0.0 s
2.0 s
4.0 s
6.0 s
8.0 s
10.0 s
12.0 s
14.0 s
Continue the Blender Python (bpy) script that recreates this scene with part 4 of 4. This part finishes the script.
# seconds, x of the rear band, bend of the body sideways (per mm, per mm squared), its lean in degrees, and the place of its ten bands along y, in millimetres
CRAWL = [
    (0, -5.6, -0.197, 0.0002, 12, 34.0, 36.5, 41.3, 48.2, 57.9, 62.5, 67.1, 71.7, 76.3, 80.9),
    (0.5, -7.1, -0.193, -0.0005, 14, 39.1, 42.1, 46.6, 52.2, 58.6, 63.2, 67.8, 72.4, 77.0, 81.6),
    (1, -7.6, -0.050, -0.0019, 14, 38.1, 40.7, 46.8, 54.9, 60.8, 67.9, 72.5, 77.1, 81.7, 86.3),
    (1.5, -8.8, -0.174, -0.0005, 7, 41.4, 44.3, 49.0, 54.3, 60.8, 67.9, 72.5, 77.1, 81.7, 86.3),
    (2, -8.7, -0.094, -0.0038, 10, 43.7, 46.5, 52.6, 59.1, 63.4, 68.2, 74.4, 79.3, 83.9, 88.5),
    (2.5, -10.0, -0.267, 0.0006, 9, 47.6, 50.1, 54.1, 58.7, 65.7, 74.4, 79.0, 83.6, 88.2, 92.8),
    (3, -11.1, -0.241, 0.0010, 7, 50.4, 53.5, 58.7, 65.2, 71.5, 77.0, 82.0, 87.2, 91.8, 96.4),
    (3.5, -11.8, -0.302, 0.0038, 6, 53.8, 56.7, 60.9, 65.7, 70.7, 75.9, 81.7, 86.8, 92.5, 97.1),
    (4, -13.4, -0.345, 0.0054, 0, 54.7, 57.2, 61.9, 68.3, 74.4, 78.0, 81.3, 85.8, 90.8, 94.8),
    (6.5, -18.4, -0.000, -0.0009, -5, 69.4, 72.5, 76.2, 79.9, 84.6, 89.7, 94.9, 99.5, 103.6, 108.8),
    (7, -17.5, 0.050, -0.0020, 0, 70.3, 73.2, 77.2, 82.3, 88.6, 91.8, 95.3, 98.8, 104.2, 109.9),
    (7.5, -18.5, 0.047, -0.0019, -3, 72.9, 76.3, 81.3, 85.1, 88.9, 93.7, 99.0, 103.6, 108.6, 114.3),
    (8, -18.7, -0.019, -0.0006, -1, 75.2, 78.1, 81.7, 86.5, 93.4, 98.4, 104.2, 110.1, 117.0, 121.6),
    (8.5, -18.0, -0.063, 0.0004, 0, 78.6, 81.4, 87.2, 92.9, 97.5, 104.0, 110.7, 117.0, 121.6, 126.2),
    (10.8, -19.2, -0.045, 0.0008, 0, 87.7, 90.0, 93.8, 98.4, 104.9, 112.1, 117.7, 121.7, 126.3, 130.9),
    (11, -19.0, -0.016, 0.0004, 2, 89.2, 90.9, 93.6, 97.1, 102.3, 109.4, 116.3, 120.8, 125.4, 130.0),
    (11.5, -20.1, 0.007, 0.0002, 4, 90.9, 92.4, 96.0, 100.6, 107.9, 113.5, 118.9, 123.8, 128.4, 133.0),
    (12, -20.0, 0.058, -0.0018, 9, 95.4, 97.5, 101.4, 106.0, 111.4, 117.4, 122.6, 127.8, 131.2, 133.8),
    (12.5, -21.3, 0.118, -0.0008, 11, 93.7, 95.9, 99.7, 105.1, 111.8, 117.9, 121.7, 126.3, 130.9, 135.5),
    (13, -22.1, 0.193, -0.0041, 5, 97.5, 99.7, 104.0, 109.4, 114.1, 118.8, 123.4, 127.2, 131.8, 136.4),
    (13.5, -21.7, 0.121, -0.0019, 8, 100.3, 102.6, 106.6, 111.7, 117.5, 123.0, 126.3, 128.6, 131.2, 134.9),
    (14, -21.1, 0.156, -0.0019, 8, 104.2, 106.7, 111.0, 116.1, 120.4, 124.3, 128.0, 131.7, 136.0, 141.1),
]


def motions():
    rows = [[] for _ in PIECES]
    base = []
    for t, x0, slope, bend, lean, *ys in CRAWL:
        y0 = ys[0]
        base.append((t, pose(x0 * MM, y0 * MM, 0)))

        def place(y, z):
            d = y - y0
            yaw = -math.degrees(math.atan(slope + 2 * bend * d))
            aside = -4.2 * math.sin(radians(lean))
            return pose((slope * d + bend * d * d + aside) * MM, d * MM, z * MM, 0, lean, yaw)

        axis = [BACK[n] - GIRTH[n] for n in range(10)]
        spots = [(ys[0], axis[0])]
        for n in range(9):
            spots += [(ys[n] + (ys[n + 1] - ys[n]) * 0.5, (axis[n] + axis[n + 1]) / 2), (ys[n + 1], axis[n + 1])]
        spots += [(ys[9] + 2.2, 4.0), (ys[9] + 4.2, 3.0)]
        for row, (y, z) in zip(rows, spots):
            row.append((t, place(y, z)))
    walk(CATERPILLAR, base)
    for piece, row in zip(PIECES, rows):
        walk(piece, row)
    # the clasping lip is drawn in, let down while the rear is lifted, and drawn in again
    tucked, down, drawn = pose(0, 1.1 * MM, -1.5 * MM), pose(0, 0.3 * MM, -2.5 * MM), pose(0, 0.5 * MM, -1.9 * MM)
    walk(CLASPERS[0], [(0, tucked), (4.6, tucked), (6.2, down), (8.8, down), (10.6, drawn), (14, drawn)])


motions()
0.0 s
※ ※ ※
_Directive_
All of the entries must be written out exactly as they stand.

_Answer to this exercise_
0.0 s
2.0 s
4.0 s
6.0 s
8.0 s
10.0 s
12.0 s
14.0 s
Continue the Blender Python (bpy) script that recreates this scene with part 4 of 4. This part finishes the script.
# seconds, x of the rear band, bend of the body sideways (per mm, per mm squared), its lean in degrees, and the place of its ten bands along y, in millimetres
CRAWL = [
    (0, -5.6, -0.197, 0.0002, 12, 34.0, 36.5, 41.3, 48.2, 57.9, 62.5, 67.1, 71.7, 76.3, 80.9),
    (0.5, -7.1, -0.193, -0.0005, 14, 39.1, 42.1, 46.6, 52.2, 58.6, 63.2, 67.8, 72.4, 77.0, 81.6),
    (1, -7.6, -0.050, -0.0019, 14, 38.1, 40.7, 46.8, 54.9, 60.8, 67.9, 72.5, 77.1, 81.7, 86.3),
    (1.5, -8.8, -0.174, -0.0005, 7, 41.4, 44.3, 49.0, 54.3, 60.8, 67.9, 72.5, 77.1, 81.7, 86.3),
    (2, -8.7, -0.094, -0.0038, 10, 43.7, 46.5, 52.6, 59.1, 63.4, 68.2, 74.4, 79.3, 83.9, 88.5),
    (2.5, -10.0, -0.267, 0.0006, 9, 47.6, 50.1, 54.1, 58.7, 65.7, 74.4, 79.0, 83.6, 88.2, 92.8),
    (3, -11.1, -0.241, 0.0010, 7, 50.4, 53.5, 58.7, 65.2, 71.5, 77.0, 82.0, 87.2, 91.8, 96.4),
    (3.5, -11.8, -0.302, 0.0038, 6, 53.8, 56.7, 60.9, 65.7, 70.7, 75.9, 81.7, 86.8, 92.5, 97.1),
    (4, -13.4, -0.345, 0.0054, 0, 54.7, 57.2, 61.9, 68.3, 74.4, 78.0, 81.3, 85.8, 90.8, 94.8),
    (6.5, -18.4, -0.000, -0.0009, -5, 69.4, 72.5, 76.2, 79.9, 84.6, 89.7, 94.9, 99.5, 103.6, 108.8),
    (7, -17.5, 0.050, -0.0020, 0, 70.3, 73.2, 77.2, 82.3, 88.6, 91.8, 95.3, 98.8, 104.2, 109.9),
    (7.5, -18.5, 0.047, -0.0019, -3, 72.9, 76.3, 81.3, 85.1, 88.9, 93.7, 99.0, 103.6, 108.6, 114.3),
    (8, -18.7, -0.019, -0.0006, -1, 75.2, 78.1, 81.7, 86.5, 93.4, 98.4, 104.2, 110.1, 117.0, 121.6),
    (8.5, -18.0, -0.063, 0.0004, 0, 78.6, 81.4, 87.2, 92.9, 97.5, 104.0, 110.7, 117.0, 121.6, 126.2),
    (10.8, -19.2, -0.045, 0.0008, 0, 87.7, 90.0, 93.8, 98.4, 104.9, 112.1, 117.7, 121.7, 126.3, 130.9),
    (11, -19.0, -0.016, 0.0004, 2, 89.2, 90.9, 93.6, 97.1, 102.3, 109.4, 116.3, 120.8, 125.4, 130.0),
    (11.5, -20.1, 0.007, 0.0002, 4, 90.9, 92.4, 96.0, 100.6, 107.9, 113.5, 118.9, 123.8, 128.4, 133.0),
    (12, -20.0, 0.058, -0.0018, 9, 95.4, 97.5, 101.4, 106.0, 111.4, 117.4, 122.6, 127.8, 131.2, 133.8),
    (12.5, -21.3, 0.118, -0.0008, 11, 93.7, 95.9, 99.7, 105.1, 111.8, 117.9, 121.7, 126.3, 130.9, 135.5),
    (13, -22.1, 0.193, -0.0041, 5, 97.5, 99.7, 104.0, 109.4, 114.1, 118.8, 123.4, 127.2, 131.8, 136.4),
    (13.5, -21.7, 0.121, -0.0019, 8, 100.3, 102.6, 106.6, 111.7, 117.5, 123.0, 126.3, 128.6, 131.2, 134.9),
    (14, -21.1, 0.156, -0.0019, 8, 104.2, 106.7, 111.0, 116.1, 120.4, 124.3, 128.0, 131.7, 136.0, 141.1),
]


def motions():
    rows = [[] for _ in PIECES]
    base = []
    for t, x0, slope, bend, lean, *ys in CRAWL:
        y0 = ys[0]
        base.append((t, pose(x0 * MM, y0 * MM, 0)))

        def place(y, z):
            d = y - y0
            yaw = -math.degrees(math.atan(slope + 2 * bend * d))
            aside = -4.2 * math.sin(radians(lean))
            return pose((slope * d + bend * d * d + aside) * MM, d * MM, z * MM, 0, lean, yaw)

        axis = [BACK[n] - GIRTH[n] for n in range(10)]
        spots = [(ys[0], axis[0])]
        for n in range(9):
            spots += [(ys[n] + (ys[n + 1] - ys[n]) * 0.5, (axis[n] + axis[n + 1]) / 2), (ys[n + 1], axis[n + 1])]
        spots += [(ys[9] + 2.2, 4.0), (ys[9] + 4.2, 3.0)]
        for row, (y, z) in zip(rows, spots):
            row.append((t, place(y, z)))
    walk(CATERPILLAR, base)
    for piece, row in zip(PIECES, rows):
        walk(piece, row)
    # the clasping lip is drawn in, let down while the rear is lifted, and drawn in again
    tucked, down, drawn = pose(0, 1.1 * MM, -1.5 * MM), pose(0, 0.3 * MM, -2.5 * MM), pose(0, 0.5 * MM, -1.9 * MM)
    walk(CLASPERS[0], [(0, tucked), (4.6, tucked), (6.2, down), (8.8, down), (10.6, drawn), (14, drawn)])


motions()
0.0 s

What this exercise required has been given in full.